奈幡氏も、「守谷のニューノーマル」として進めたデジタル化の一例を示した。
「守谷市では絵画や書道の作品を撮影してクラウド管理することで、教員が作品掲示に割く時間を減らすことができました。1校が単独でやるのではなく、市全体が同じ歩調で取り組めたことも大きかったと思います。デジタル化は保護者こそが望んでいたこと。皆の生活がスマートになることは、教員の授業研究を充実させ、働き方改革だけでなく学び方改革にもつながります」
コントロールを手放して、他者と協働しながら効率化を図る
もう一人、事例紹介で登壇した上部充敬氏も、新保氏と同様のことを語っていた。
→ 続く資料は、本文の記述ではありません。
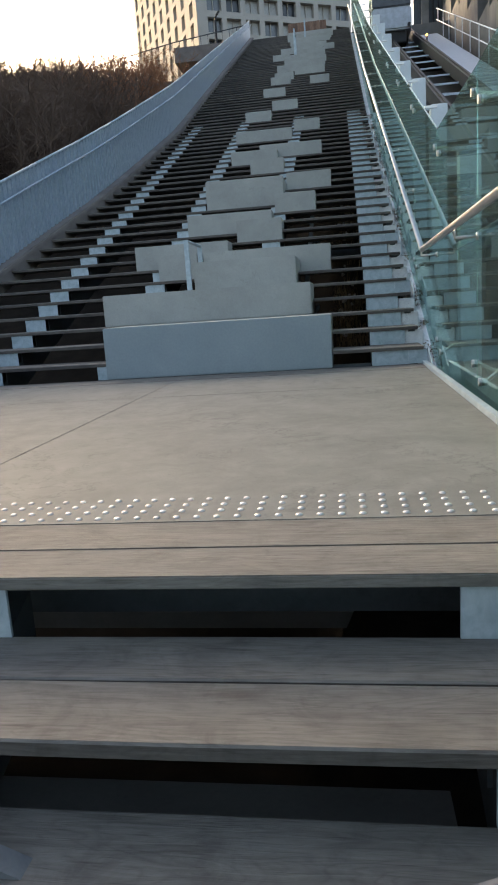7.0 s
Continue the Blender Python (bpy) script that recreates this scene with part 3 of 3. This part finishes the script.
part("cross_wall", box(-3.9, 1.28, -5.05, -4.85, -2.6, -0.5), DAMP, under, "dark stained concrete cross wall")
pipe = thing("drain_pipe", "dull grey steel drain pipe standing under the stairs", "pipe")
part("pipe", tube([(1.235, -5.5, -2.6), (1.235, -5.5, -0.75)], 0.02, 12), GALV, pipe, "", True)
part("pipe_box", box(1.16, 1.30, -5.48, -5.40, -1.80, -1.62, None, 0.01), GALV, pipe)
pipe2 = thing("drain_pipe", "dull grey steel drain pipe standing under the stairs", "pipe")
part("pipe", tube([(1.15, -9.0, -3.6), (1.15, -9.0, -2.05)], 0.03, 12), GALV, pipe2, "", True)

# Cross bracing and the drain pipe under the lower flight
brace = thing("cross_brace", "dull steel cross braces between the stringers under the stairs", "brace", "structure")
part("bar", beam((0.2, -5.30, -0.26), (1.32, -5.30, -0.75), 0.05, 0.07), BRACE, brace)
part("bar", beam((0.2, -5.36, -0.76), (1.32, -5.36, -0.30), 0.05, 0.07), BRACE, brace)
for k in (-12,):
    y0, z0 = nose_low(k)
    y0 += 0.6
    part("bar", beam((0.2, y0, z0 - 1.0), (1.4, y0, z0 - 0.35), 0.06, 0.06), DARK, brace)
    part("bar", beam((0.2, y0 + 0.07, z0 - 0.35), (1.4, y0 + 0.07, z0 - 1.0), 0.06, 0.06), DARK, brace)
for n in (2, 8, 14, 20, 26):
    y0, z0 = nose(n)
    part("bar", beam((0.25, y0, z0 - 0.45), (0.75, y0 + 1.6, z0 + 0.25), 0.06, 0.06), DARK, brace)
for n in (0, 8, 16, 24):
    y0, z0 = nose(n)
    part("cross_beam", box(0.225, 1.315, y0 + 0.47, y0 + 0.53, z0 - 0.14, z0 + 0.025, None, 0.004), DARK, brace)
for k in (-14,):
    y0, z0 = nose_low(k)
    part("cross_beam", box(0.225, 1.33, y0 + 0.47, y0 + 0.53, z0 - 0.14, z0 + 0.03, None, 0.004), DARK, brace)
part("strap", beam((0.60, 1.0, 1.0 * RISE / GO - 0.42), (0.60, 12.0, 12.0 * RISE / GO - 0.42), 0.06, 0.05), GALV, brace)
for k in (-5, -11, -17):
    y0, z0 = nose_low(k)
    part("prop", box(1.18, 1.26, y0, y0 + 0.08, z0 - 1.6, z0 - 0.25), DARK, brace)

# Funicular side ---------------------------------------------------------------
cols = [-0.36 + 2.68 * i for i in range(9)]
for i, y in enumerate([-13.8, -11.1, -8.4, -5.7, -3.0] + cols):
    z = pitch_z(y)
    bm = box(2.46, 2.70, y, y + 0.24, z - 1.7, z + 1.3, None, 0.01)
    single("column", bm, POST, "pale painted square steel column behind the glass", "column", group="columns beside the track")

K = RISE / GO


def line_z(y):
    return y * K


track = thing("funicular_track", "inclined dark steel funicular track on cross trusses", "track", "structure")
for x in (3.45, 4.55):
    part("rail_beam", beam((x, -14, line_z(-14) + 0.15), (x, 34, line_z(34) + 0.15), 0.16, 0.34), RAILWAY, track)
    part("rail_head", beam((x, -14, line_z(-14) + 0.36), (x, 34, line_z(34) + 0.36), 0.05, 0.06), RAILWAY, track)
for i in range(26):
    y = -12 + i * 1.7
    z = line_z(y) + 0.0
    part("cross_bar", beam((2.8, y, z), (4.75, y, z), 0.045, 0.045), GRATING, track)
    part("diagonal", beam((2.85, y, z), (4.0, y + 0.85, z + 0.25), 0.032, 0.032), GRATING, track)
    part("diagonal", beam((4.7, y, z), (4.0, y + 0.85, z + 0.25), 0.032, 0.032), GRATING, track)
    part("strut", beam((2.9, y, z), (2.9, y, z - 1.6), 0.06, 0.06, None, (0, 1, 0)), DARK, track)
# Added bed; its dark colour stands for the unlit void below the rails
part("bed", prism([(-16, line_z(-16) - 1.0), (34, line_z(34) - 1.0), (34, line_z(34) - 1.3), (-16, line_z(-16) - 1.3)], 2.75, 6.45), BED, track)
walkway = thing("service_walkway", "pale galvanised service walkway beside the track", "walkway", "structure")
for i in range(60):
    y = -12 + i * 0.75
    part("step_plate", prism([(y, line_z(y) - 0.05), (y + 0.73, line_z(y + 0.73) - 0.05), (y + 0.73, line_z(y + 0.73) - 0.11), (y, line_z(y) - 0.11)], 4.8, 5.9), GRATING, walkway)
guard = thing("walkway_railing", "galvanised tube railing along the service walkway", "railing")
for i in range(26):
    y = -12 + i * 1.7
    z = line_z(y) - 0.06
    part("post", tube([(5.95, y, z), (5.95, y, z + 1.05)], 0.02, 8), GRATING, guard)
for h in (0.55, 1.05):
    part("rail", tube([(5.95, -12, line_z(-12) - 0.06 + h), (5.95, 31, line_z(31) - 0.06 + h)], 0.02, 8), GRATING, guard)
# Wall beyond the walkway, given the same near-black earth colour
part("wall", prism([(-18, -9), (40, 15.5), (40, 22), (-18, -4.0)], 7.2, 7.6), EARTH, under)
r9 = random.Random(9)
for i in range(14):
    y = 6 + i * 2.2
    z = line_z(y)
    single("retaining_step", box(6.5, 7.2, y, y + 2.19, z - 1.0, z + 1.6 + r9.uniform(0, 0.8)), WALL, "stepped grey concrete retaining wall above the walkway", "wall", "structure")


def cabin():
    top = thing("funicular_cabin", "grey funicular cabin with dark front window standing on the track", "cabin")
    y, z = 25.0, 11.27
    part("body", box(2.62, 4.20, y, y + 3, z, z + 0.85, None, 0.06), CABIN, top)
    part("window", box(2.65, 4.17, y - 0.01, y + 2.95, z + 0.851, z + 1.75, None, 0.04), WINDOW, top, "dark front window")
    part("roof", box(2.62, 4.20, y - 0.06, y + 3, z + 1.751, z + 2.1, None, 0.05), CABIN, top)
    for x in (3.0, 4.08):
        part("buffer", tube([(x, y - 0.12, z + 0.12), (x, y, z + 0.12)], 0.06, 12), BLACK, top)
    part("bogie", box(2.9, 4.0, y + 0.2, y + 2.8, z - 0.45, z - 0.001, None, 0.03), BLACK, top)


cabin()
station = thing("station_wall", "dark slatted station wall with a grey post above the track", "wall", "structure")
part("wall", box(5.1, 7.19, 33.0, 33.3, 12.0, 21.0), DARK, station)
part("post", box(5.45, 5.80, 32.7, 32.99, 12.0, 21.0, None, 0.01), WALL, station, "grey concrete post")
for i in range(5):
    part("slat", box(6.0 + i * 0.25, 6.08 + i * 0.25, 32.88, 32.99, 12.0, 21.0), BLACK, station)
lamp = thing("signal_lamp", "small amber lamp on a short post by the walkway", "lamp")
part("post", tube([(4.66, 24, line_z(24) - 0.3), (4.66, 24, 10.56)], 0.03, 8), DARK, lamp)
part("bulb", box(4.62, 4.70, 23.96, 24.04, 10.56, 10.64, None, 0.02), LAMP, lamp)

# Tower block at the top ---------------------------------------------------------

def tower():
    """A corner block: deep narrow bays on one face, wide paired windows on the other."""
    top = thing("tower_block", "pale concrete corner tower with deep narrow bays and wide windows", "building")
    turn, high, base = radians(27.6), 68.0, 8.0
    storey, rows = 3.0, 20
    sides = (("left", 42.0, 9), ("right", 25.6, 8))
    foot = Matrix.Translation((-18.86, 105.0, base)) @ Matrix.Rotation(turn, 4, "Z")
    top.matrix_world = foot
    part("wall", box(0.9, 25.6, 0.9, 42.0, 0.0, high - base), FACADE, top)
    part("corner_pier", box(-0.25, 1.1, -0.25, 1.1, 0.0, high - base), FACADE, top)
    part("roof_slab", box(-0.3, 25.9, -0.3, 42.3, high - base + 0.001, high - base + 0.6), FACADE, top)
    rr = random.Random(12)
    for side, length, n in sides:
        dx, dz, deep = (length - 1.1) / n, storey, 0.8
        ax, az = (0.30, 0.14) if side == "left" else (0.13, 0.15)
        to_side = Matrix.Rotation(radians(90), 4, "Z") @ Matrix.Scale(-1, 4, (0, 1, 0)) if side == "left" else Matrix.Identity(4)
        bm = bmesh.new()
        v = [bm.verts.new(p) for p in ((0, 0, 0), (dx, 0, 0), (dx, 0, dz), (0, 0, dz), (dx * ax, 0, dz * az), (dx * (1 - ax), 0, dz * az), (dx * (1 - ax), 0, dz * (1 - az)), (dx * ax, 0, dz * (1 - az)))]
        w = [bm.verts.new(u.co + Vector((0, deep, 0))) for u in v[4:]]
        for q in ((0, 1, 5, 4), (1, 2, 6, 5), (2, 3, 7, 6), (3, 0, 4, 7)):
            bm.faces.new([v[i] for i in q])
        for i in range(4):
            j = (i + 1) % 4
            bm.faces.new((v[4 + i], v[4 + j], w[j], w[i]))
        if side == "right":
            box(dx * 0.5 - 0.05, dx * 0.5 + 0.05, deep * 0.7, deep, dz * az, dz * (1 - az), bm)
        bmesh.ops.transform(bm, matrix=to_side, verts=bm.verts)
        bmesh.ops.recalc_face_normals(bm, faces=bm.faces)
        bay = mesh_of(bm, "bay", FACADE)
        panes = []
        for mat in (PANE, PANE, SHUT, WINDOW):
            bm = box(dx * ax, dx * (1 - ax), deep, deep + 0.05, dz * az, dz * (1 - az))
            bmesh.ops.transform(bm, matrix=to_side, verts=bm.verts)
            bmesh.ops.recalc_face_normals(bm, faces=bm.faces)
            panes.append(mesh_of(bm, "pane", mat))
        for i in range(n):
            for j in range(6, rows):
                u = 1.1 + i * dx
                at = (u, 0.0, j * dz) if side == "right" else (0.0, u, j * dz)
                for nm, me in (("bay", bay), ("pane", rr.choice(panes if side == "right" else panes[1:3]))):
                    ob = new(nm, me)
                    ob.parent = top
                    ob.location = at


tower()

# Street edge at the top of the stairs
yt, zt = nose(TOP)
single("street_slab", box(-4.5, 12, yt + 0.46, yt + 36, zt - 6.0, zt - 0.05), WALL, "grey paved street level above the stairs", "pavement", "structure")
plant = thing("planter_bench", "brown timber-clad planter at the head of the stairs", "bench")
for i in range(12):
    part("board", box(-1.15 + i * 0.155, -1.0 + i * 0.155, yt + 1.0, yt + 1.6, zt, zt + 0.85 - 0.004 * (i % 3)), CLAD, plant)
terrace = thing("terrace_wall", "brown-grey curved terrace wall with a thin railing", "wall", "structure")
part("fascia", prism([(31.2, 13.05), (34.5, 13.05), (34.5, 13.95), (31.2, 13.75)], -7.0, -3.1), KERB, terrace)
part("rail", tube([(-13.0, 31.3, 13.1), (-7.0, 31.3, 14.05), (-3.1, 31.3, 14.45)], 0.025, 6), DARK, terrace)
for i in range(27):
    x = -13.0 + i * 0.37
    z = 13.1 + (x + 13.0) * 0.158 if x < -7 else 14.05 + (x + 7.0) * 0.1025
    part("rail_post", tube([(x, 31.3, z - 0.95), (x, 31.3, z)], 0.014, 6), DARK, terrace)
part("ledge", box(-13.2, -7.0, 31.1, 34.5, 11.2, 12.2), WALL, terrace)
street = thing("street_lamp", "dark thin street lamp post at the head of the stairs", "lamp")
part("pole", tube([(-4.9, 32.0, 13.7), (-4.9, 32.0, 15.15), (-4.82, 32.0, 15.35), (-4.68, 32.0, 15.5)], 0.055, 8), BLACK, street)


# Bare bushes --------------------------------------------------------------------
def bush(x, y, z, size, mat, seed, name="bare_bush"):
    r = random.Random(seed)
    verts, faces = [], []

    def twig(p, d, length, w):
        q = p + d * length
        s = d.cross(Vector((r.uniform(-1, 1), r.uniform(-1, 1), 0.3))).normalized() * w
        n = len(verts)
        verts.extend((p - s, p + s, q + s * 0.5, q - s * 0.5))
        faces.append((n, n + 1, n + 2, n + 3))
        return q

    for _ in range(32):
        a = r.uniform(0, 6.28)
        base = Vector((x + r.gauss(0, 0.45) * size, y + r.gauss(0, 0.45) * size, z))
        d = Vector((math.cos(a) * 0.45, math.sin(a) * 0.45, 1)).normalized()
        p = base
        for s in range(6):
            p = twig(p, d, 0.22 * size, 0.014 * size * (1 - s * 0.13))
            for _ in range(5):
                e = (d + Vector((r.gauss(0, 0.7), r.gauss(0, 0.7), r.gauss(0.2, 0.4)))).normalized()
                q = twig(p, e, 0.2 * size * r.uniform(0.5, 1), 0.006 * size)
                for _ in range(3):
                    e2 = (e + Vector((r.gauss(0, 0.7), r.gauss(0, 0.7), r.gauss(0.2, 0.4)))).normalized()
                    twig(q, e2, 0.16 * size * r.uniform(0.4, 1), 0.0035 * size)
            d = (d + Vector((r.gauss(0, 0.22), r.gauss(0, 0.22), 0.1))).normalized()
    me = bpy.data.meshes.new(name)
    me.from_pydata([tuple(v) for v in verts], [], faces)
    me.materials.append(mat)
    return tagged(new(name, me), "leafless brown bush with dense fine twigs on the slope", "bush", "bushes beside the stairs")


rb = random.Random(31)
for i in range(84):
    y = rb.uniform(7, 33)
    x = -6.4 - rb.uniform(0.0, 7.0) - (y - 7) * 0.05
    size = rb.uniform(1.5, 2.2)
    crest = 1.0 + 0.335 * (y + 4.2) + rb.uniform(-0.8, 0.3)
    far = y > 20 and x > -11
    bush(x, y, crest - 1.22 * size, size, RUST if far else TWIG, 100 + i)

# Treads ---------------------------------------------------------------------
for k in LOW:
    y, z = nose_low(k)
    spans = [(-3.2, 1.79)]
    for b, x1 in ((-7, -0.345), (-4, -0.57), (-2, -0.955), (-10, -0.36)):
        if k == b + 1:
            spans = [(x1 + 0.004, 1.79)]
    tread(y, z, [(a, min(c, 1.573 + 0.0)) for a, c in spans], low, r)
for n in range(1, TOP + 1):
    y, z = nose(n)
    tread(y, z, spans_of(n, left_edge(y) + 0.01, XR), mid if n <= BREAK else high, r)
上部氏は横浜市立日枝小学校で事務職員として働いており、この日は「教員以外の視点」から働き方改革について述べた。
「私は学校でグループウェアを導入しようと言って、大反発に遭ったことがあります。そこでまず簡単なチャットソフトを入れたら『これはいい、もっと機能があるものが欲しい』という意見が出て、結局グループウェアを入れることになりました」と笑い、「小さく実行して、成功のプロトタイプをつくることで早く効果を体感する」ことが重要だと続けた。
上部氏はほかにも、自身の経験から業務改善のポイントを挙げた。とくに強調したのは「一人で丸抱えしないこと」。例えば事務職員が行う備品の補充は、本来は教員の授業や子どもの学習を支えるためのものだ。だが上部氏はいつしか自分が完璧に管理することが目的になってしまい、ほかの担当者に触らせない状況をつくってしまっていたという。
「その結果、自分が休むと在庫補充が滞り、子どもや先生が困ることになりました。限られた時間で効率を上げるには、コントロールを手放しながら、しっかりとリーダーシップを取ることが大切です」
上部氏は「今はまだ、学校は従来の戦力で戦おうとしていると思います。でも学校にもいろいろな人がいて、戦力図は変わってきている」と語る。同氏の学校では地域の障害者施設と協働し、エアコンのフィルター掃除や教室のワックスがけといった、これまで教員が担当してきたが教員以外でもできることを委託しているそうだ。保護者や地域の理解を得る方法としても、「担任だけではなく学校にはいろいろな教職員がいるし、事務職員もいる。担任以外の人に話しかけて解決できることもあると知ってほしい」と続けた。
本フォーラムの談話やパネルディスカッションを通じて実感させられたのは、「忙しいのは教員だけではない」ということだ。保護者も地域住民も事務職員も、そしてもちろん教員も時間に追われている現代。集まった有識者たちが呼びかけたのは、その大前提を認識したうえで、共感し合い支え合うことの必要性だった。人口減少や教員不足が叫ばれる今日、学校に関わるすべての人が「働き方改革」のための重要な戦力であり、当事者であるはずだ。